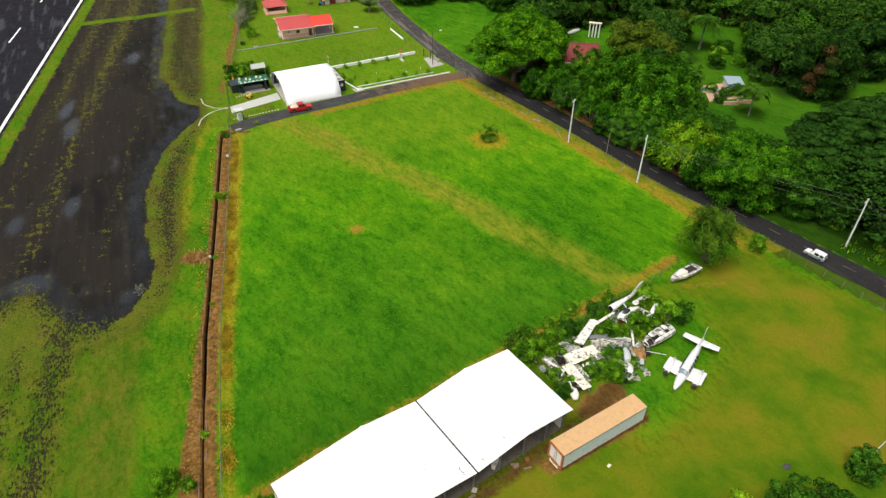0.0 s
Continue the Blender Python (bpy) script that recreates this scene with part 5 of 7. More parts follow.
# bare ribs, pipes and struts sticking out of the heap
for i in range(34):
    cx, cy = rj.choice([(43.5, 50.5), (47.5, 49.0), (40.5, 48.5), (52.0, 53.5), (46.5, 47.2), (38.2, 47.0), (50.5, 55.5), (54.2, 53.2)])
    x, y, up, turn, long_ = cx + rj.uniform(-2.2, 2.2), cy + rj.uniform(-1.6, 1.6), rj.uniform(-28, 28), rj.uniform(0, 360), rj.uniform(0.9, 2.4)
    root = thing("wreck_rib", pose(x, y, 0.15 + abs(math.sin(math.radians(up))) * long_ * 0.5, 0, up, turn), rj.choice(["bare pale aircraft rib sticking out of the heap", "thin bent airframe strut lying in the heap"]), "aircraft wreck", "wrecked aircraft")
    part("web", box(fresh(), (long_, 0.06, 0.16), (0, 0, 0.45), (0, 0, 0), 0.01), rj.choice([WRECK_WHITE, WRECK_WHITE, WRECK_CREAM, DARK_METAL]), root)
    part("flange", box(fresh(), (long_, 0.16, 0.03), (0, 0, 0.54)), WRECK_WHITE, root)
    part("foot", rod(fresh(), (-long_ * 0.3, 0, -0.6), (-long_ * 0.3, 0, 0.4), 0.05, n=6), DARK_METAL, root)
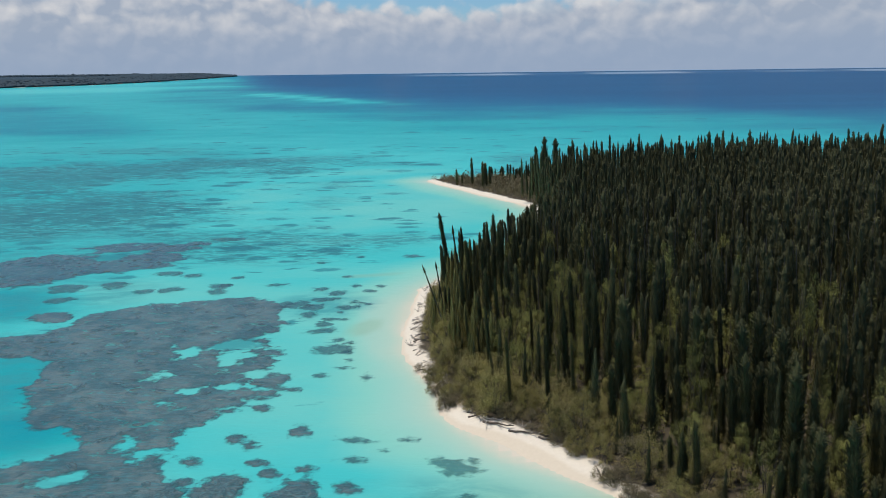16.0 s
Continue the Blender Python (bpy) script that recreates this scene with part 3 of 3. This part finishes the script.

◆ AIM ◆
Restate each entry word for word, leaving out any pictures.

◆ THE COMPLETED TASK ◆
0.0 s
Continue the Blender Python (bpy) script that recreates this scene with part 5 of 7. More parts follow.
# bare ribs, pipes and struts sticking out of the heap
for i in range(34):
    cx, cy = rj.choice([(43.5, 50.5), (47.5, 49.0), (40.5, 48.5), (52.0, 53.5), (46.5, 47.2), (38.2, 47.0), (50.5, 55.5), (54.2, 53.2)])
    x, y, up, turn, long_ = cx + rj.uniform(-2.2, 2.2), cy + rj.uniform(-1.6, 1.6), rj.uniform(-28, 28), rj.uniform(0, 360), rj.uniform(0.9, 2.4)
    root = thing("wreck_rib", pose(x, y, 0.15 + abs(math.sin(math.radians(up))) * long_ * 0.5, 0, up, turn), rj.choice(["bare pale aircraft rib sticking out of the heap", "thin bent airframe strut lying in the heap"]), "aircraft wreck", "wrecked aircraft")
    part("web", box(fresh(), (long_, 0.06, 0.16), (0, 0, 0.45), (0, 0, 0), 0.01), rj.choice([WRECK_WHITE, WRECK_WHITE, WRECK_CREAM, DARK_METAL]), root)
    part("flange", box(fresh(), (long_, 0.16, 0.03), (0, 0, 0.54)), WRECK_WHITE, root)
    part("foot", rod(fresh(), (-long_ * 0.3, 0, -0.6), (-long_ * 0.3, 0, 0.4), 0.05, n=6), DARK_METAL, root)
16.0 s
Continue the Blender Python (bpy) script that recreates this scene with part 3 of 3. This part finishes the script.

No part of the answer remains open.